Dix-neuf titres pour l’un, entre Le Lys de Brooklyn et Le Dernier Nabab (1976), trente et un pour l’autre, entre Le Garçon aux cheveux verts (1948) et Steaming (1984). Chacun jugera, selon son goût, du nombre de chefs-d’œuvre certifiés, de leur pérennité ou de leur vieillissement. Côté Kazan, si chaque nouvelle vision d’À l’est d’Éden s’avère pénible, Un tramway nommé Désir se bonifie, malgré (ou à cause de ?) ses boursouflures et Le Fleuve sauvage demeure bouleversant. Côté Losey, au-delà de l’absolu M. Klein, ce ne sont pas ses grands films laurés (Le Messager, Don Giovanni) qui nous restent chers, mais les perles moins célébrées, Les Criminels ou Deux hommes en fuite. Et il faudrait revoir sa période américaine, dont le souvenir est lointain, mais que le soigneux décorticage auquel se livre Ciment (p. 335/375), qui connaît les films aussi bien que leur auteur, nous donne envie de revisiter.
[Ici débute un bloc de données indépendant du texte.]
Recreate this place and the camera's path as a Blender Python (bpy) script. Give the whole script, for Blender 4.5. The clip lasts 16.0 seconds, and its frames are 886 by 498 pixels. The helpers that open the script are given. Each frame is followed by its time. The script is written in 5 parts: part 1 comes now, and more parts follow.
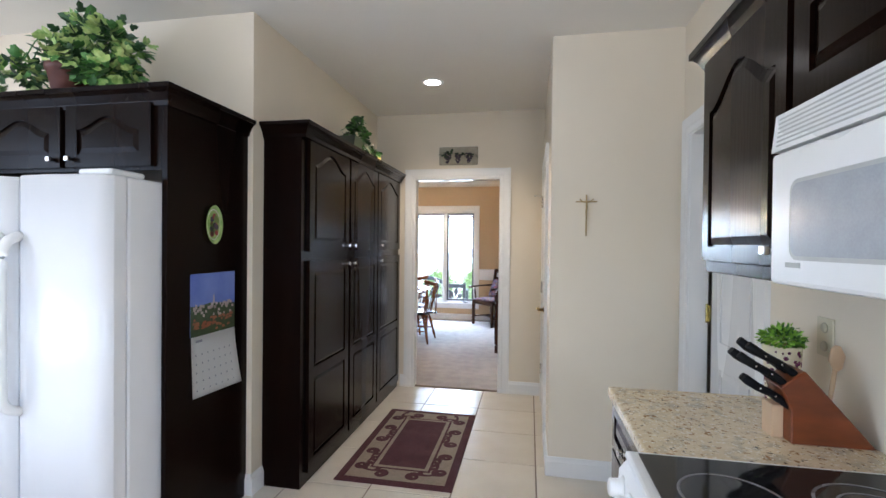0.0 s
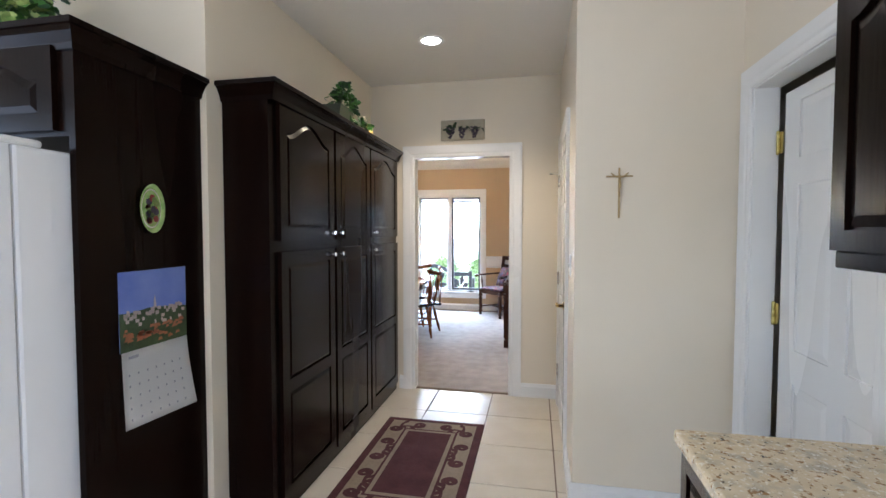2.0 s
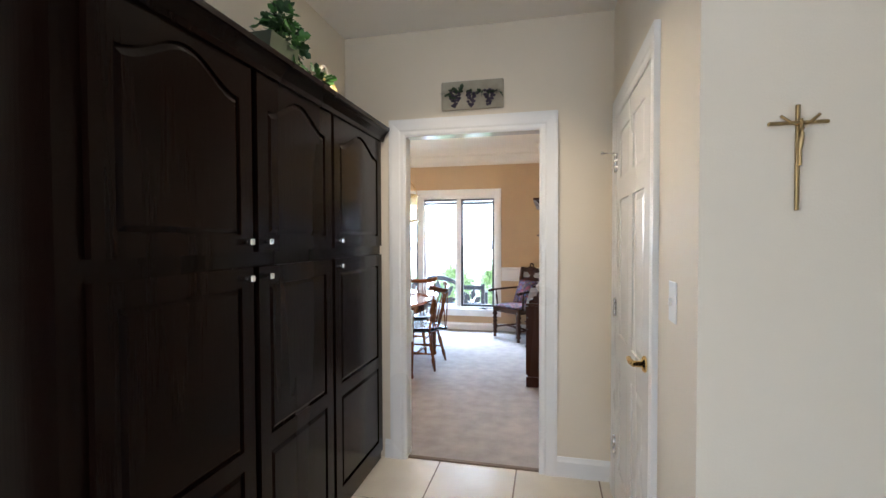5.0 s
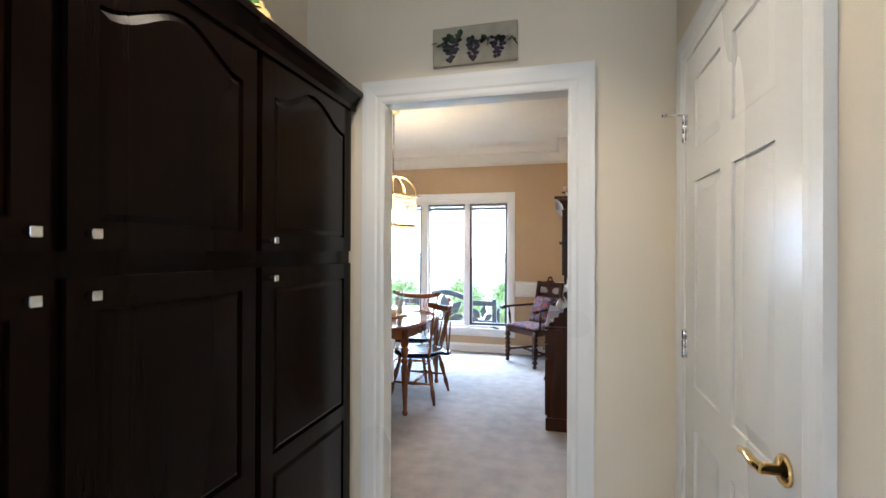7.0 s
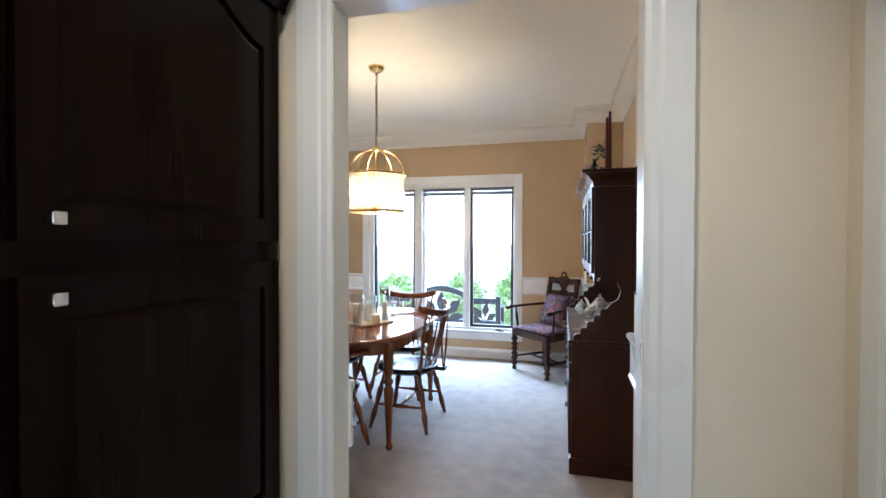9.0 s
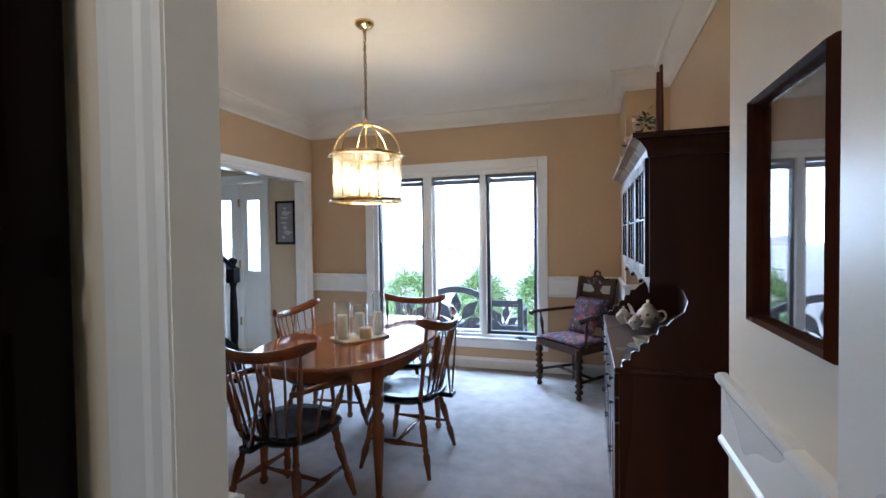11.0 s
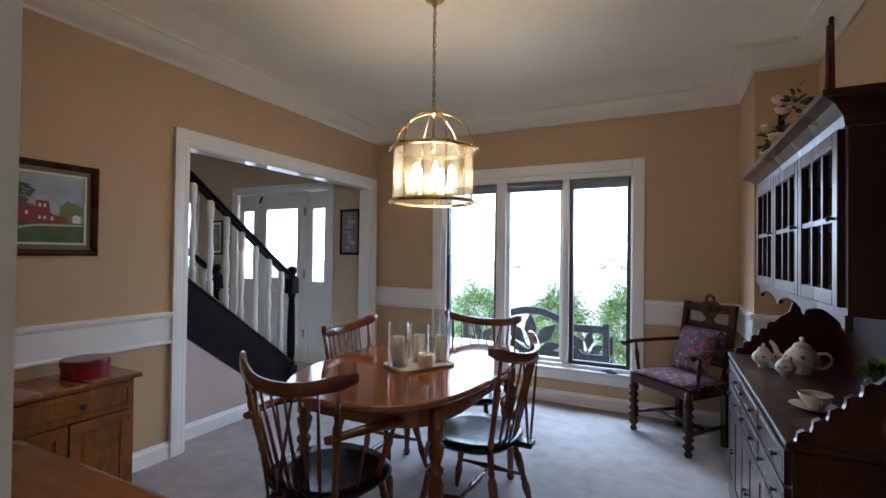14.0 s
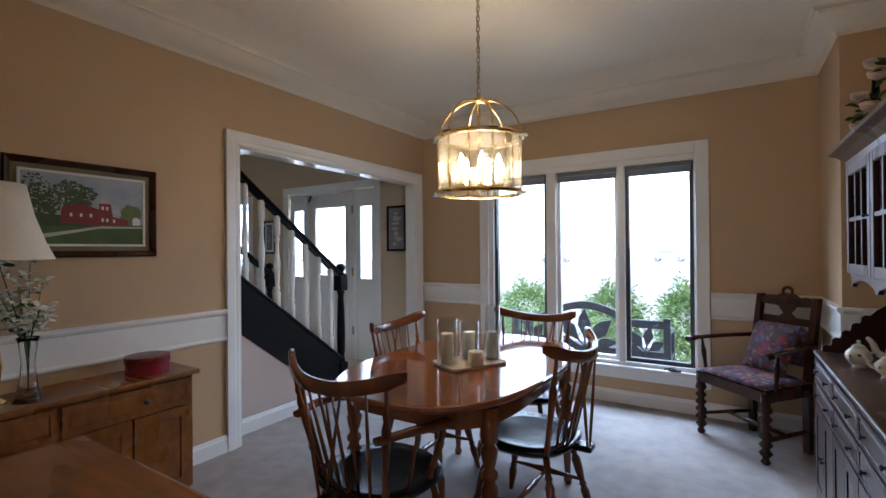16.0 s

L’avantage de ce pavé, outre de pouvoir se lire aussi bien sur un coin de bureau que sur la plage, où il aura fixé la serviette, est de convenir tant aux connaisseurs des deux cinéastes, qui y glaneront dans les coins les détails qui leur échappaient, qu’aux lecteurs, si l’espèce existe, qui n’ont vu aucun de leurs films : tout y est dit, de leur genèse à leur accueil public (y compris, pour Losey, la liste de ses projets non réalisés, aussi révélatrice que l’œuvre elle-même), et du travail et des angoisses des réalisateurs. On classera cette « édition définitive » sur le rayon des entretiens indispensables, Truffaut/Hitchcock ou Billy Wilder/Cameron Crowe. Et les amateurs auront complété le plaisir de la redécouverte en écoutant les dialogues entre Losey et Ciment rediffusés par France-Culture en ce dernier mois d’août.